Extracted data entries
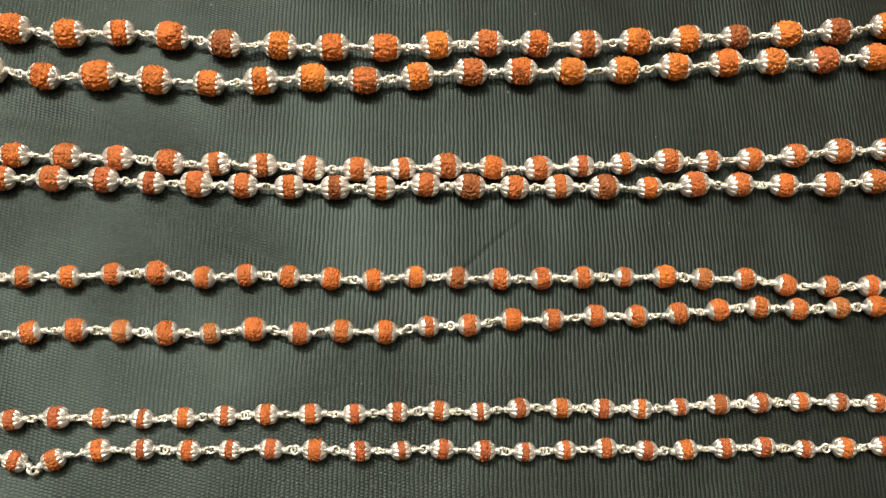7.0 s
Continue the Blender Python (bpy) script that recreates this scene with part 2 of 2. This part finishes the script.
def stone_mesh(name, radius, half, band, grain, rough, seed):
    """A warty, grooved fruit stone along x, as far as its caps cover it. Millimetres in, metres out."""
    bm = bmesh.new()
    reach, steps, around = min(band + 0.25 * radius, 0.97 * half), 34, 92
    # the stone is a little lopsided and its five ribs are uneven
    lean = noise.noise((seed, 0.5, 0.1)) * 0.10
    ribs = [2 * math.pi * (k + 0.28 * noise.noise((seed, k, 2.0))) / 5 for k in range(5)]
    rows = []
    for n in range(steps + 1):
        x = -reach + 2 * reach * n / steps
        sunk = max(0.0, min(1.0, (abs(x) - band + 0.05) / 0.25))
        base = belly(x, radius, half) * (1 - 0.22 * sunk) * (1 + lean * x / half)
        row = []
        for k in range(around):
            a = 2 * math.pi * k / around
            p = Vector((x, base * math.cos(a), base * math.sin(a)))
            q = (p + noise.noise_vector(p * 0.9 + Vector((seed, 0, 0))) * 0.45) * grain + Vector((17 * seed, 3 * seed, 0))
            d = noise.voronoi(q)[0]
            wart = min(1.0, (d[1] - d[0]) * 3.0) ** 0.6
            knob = max(0.0, 1 - d[0] * 1.3)
            groove = sum(math.exp(-(((a - c + math.pi) % (2 * math.pi) - math.pi) / 0.055) ** 2) for c in ribs)
            patch = 0.55 + 0.9 * max(0.0, min(1.0, 0.5 + 1.3 * noise.noise(p * 0.45 + Vector((0, 0, 5 * seed)))))
            lift = patch * rough * (0.62 * (wart - 0.88) + 0.30 * (knob - 0.38)) - 0.13 * groove + 0.15 * noise.noise(p * 0.8 + Vector((0, seed, 0)))
            lift *= 1 - sunk
            r = base + lift * radius / 3.0
            row.append(bm.verts.new((x / 1000, r * math.cos(a) / 1000, r * math.sin(a) / 1000)))
        rows.append(row)
    for a, b in zip(rows, rows[1:]):
        for k in range(around):
            bm.faces.new((a[k], a[(k + 1) % around], b[(k + 1) % around], b[k]))
    bm.faces.new(rows[0][::-1])
    bm.faces.new(rows[-1])
    return mesh_of(name, bm, STONE)


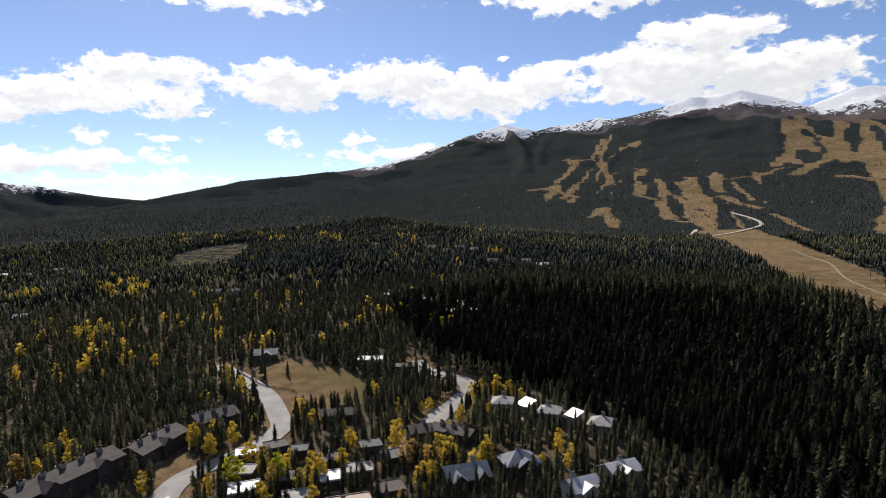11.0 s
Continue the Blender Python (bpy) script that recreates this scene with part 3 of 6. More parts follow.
def build_ground():
    a = np.radians(np.concatenate([np.arange(-48, 192, 0.40), np.arange(192, 312, 3.0)]))
    r = [0.0, 25, 45]
    step = 3.2
    while r[-1] < 4300:
        r.append(r[-1] + max(step, r[-1] * (0.0145 if r[-1] < 1500 else 0.009)))
    r = np.array(r)
    rr, aa = np.meshgrid(r, a, indexing="ij")
    x, y = np.sin(aa) * rr, np.cos(aa) * rr
    z = height(x, y)
    na, nr = len(a), len(r)
    i, j = np.meshgrid(np.arange(nr - 1), np.arange(na), indexing="ij")
    k = (j + 1) % na
    quads = np.stack([i * na + j, i * na + k, (i + 1) * na + k, (i + 1) * na + j], -1).reshape(-1, 4)
    me = bpy.data.meshes.new("ground")
    me.from_pydata(np.stack([x, y, z], -1).reshape(-1, 3).tolist(), [], quads[:, ::-1].tolist())
    me.polygons.foreach_set("use_smooth", [True] * len(me.polygons))
    fx, fy, fz = x.ravel(), y.ravel(), z.ravel()
    deg = np.degrees(np.arctan2(fx, fy)) % 360
    meadow = np.where(meadow_mask(fx, fy), 1.0, run_cover(fx, fy))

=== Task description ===
Each line above is to be copied verbatim. Drop any image from the copy.

=== Response to this exercise ===
7.0 s
Continue the Blender Python (bpy) script that recreates this scene with part 2 of 2. This part finishes the script.
def stone_mesh(name, radius, half, band, grain, rough, seed):
    """A warty, grooved fruit stone along x, as far as its caps cover it. Millimetres in, metres out."""
    bm = bmesh.new()
    reach, steps, around = min(band + 0.25 * radius, 0.97 * half), 34, 92
    # the stone is a little lopsided and its five ribs are uneven
    lean = noise.noise((seed, 0.5, 0.1)) * 0.10
    ribs = [2 * math.pi * (k + 0.28 * noise.noise((seed, k, 2.0))) / 5 for k in range(5)]
    rows = []
    for n in range(steps + 1):
        x = -reach + 2 * reach * n / steps
        sunk = max(0.0, min(1.0, (abs(x) - band + 0.05) / 0.25))
        base = belly(x, radius, half) * (1 - 0.22 * sunk) * (1 + lean * x / half)
        row = []
        for k in range(around):
            a = 2 * math.pi * k / around
            p = Vector((x, base * math.cos(a), base * math.sin(a)))
            q = (p + noise.noise_vector(p * 0.9 + Vector((seed, 0, 0))) * 0.45) * grain + Vector((17 * seed, 3 * seed, 0))
            d = noise.voronoi(q)[0]
            wart = min(1.0, (d[1] - d[0]) * 3.0) ** 0.6
            knob = max(0.0, 1 - d[0] * 1.3)
            groove = sum(math.exp(-(((a - c + math.pi) % (2 * math.pi) - math.pi) / 0.055) ** 2) for c in ribs)
            patch = 0.55 + 0.9 * max(0.0, min(1.0, 0.5 + 1.3 * noise.noise(p * 0.45 + Vector((0, 0, 5 * seed)))))
            lift = patch * rough * (0.62 * (wart - 0.88) + 0.30 * (knob - 0.38)) - 0.13 * groove + 0.15 * noise.noise(p * 0.8 + Vector((0, seed, 0)))
            lift *= 1 - sunk
            r = base + lift * radius / 3.0
            row.append(bm.verts.new((x / 1000, r * math.cos(a) / 1000, r * math.sin(a) / 1000)))
        rows.append(row)
    for a, b in zip(rows, rows[1:]):
        for k in range(around):
            bm.faces.new((a[k], a[(k + 1) % around], b[(k + 1) % around], b[k]))
    bm.faces.new(rows[0][::-1])
    bm.faces.new(rows[-1])
    return mesh_of(name, bm, STONE)


11.0 s
Continue the Blender Python (bpy) script that recreates this scene with part 3 of 6. More parts follow.
def build_ground():
    a = np.radians(np.concatenate([np.arange(-48, 192, 0.40), np.arange(192, 312, 3.0)]))
    r = [0.0, 25, 45]
    step = 3.2
    while r[-1] < 4300:
        r.append(r[-1] + max(step, r[-1] * (0.0145 if r[-1] < 1500 else 0.009)))
    r = np.array(r)
    rr, aa = np.meshgrid(r, a, indexing="ij")
    x, y = np.sin(aa) * rr, np.cos(aa) * rr
    z = height(x, y)
    na, nr = len(a), len(r)
    i, j = np.meshgrid(np.arange(nr - 1), np.arange(na), indexing="ij")
    k = (j + 1) % na
    quads = np.stack([i * na + j, i * na + k, (i + 1) * na + k, (i + 1) * na + j], -1).reshape(-1, 4)
    me = bpy.data.meshes.new("ground")
    me.from_pydata(np.stack([x, y, z], -1).reshape(-1, 3).tolist(), [], quads[:, ::-1].tolist())
    me.polygons.foreach_set("use_smooth", [True] * len(me.polygons))
    fx, fy, fz = x.ravel(), y.ravel(), z.ravel()
    deg = np.degrees(np.arctan2(fx, fy)) % 360
    meadow = np.where(meadow_mask(fx, fy), 1.0, run_cover(fx, fy))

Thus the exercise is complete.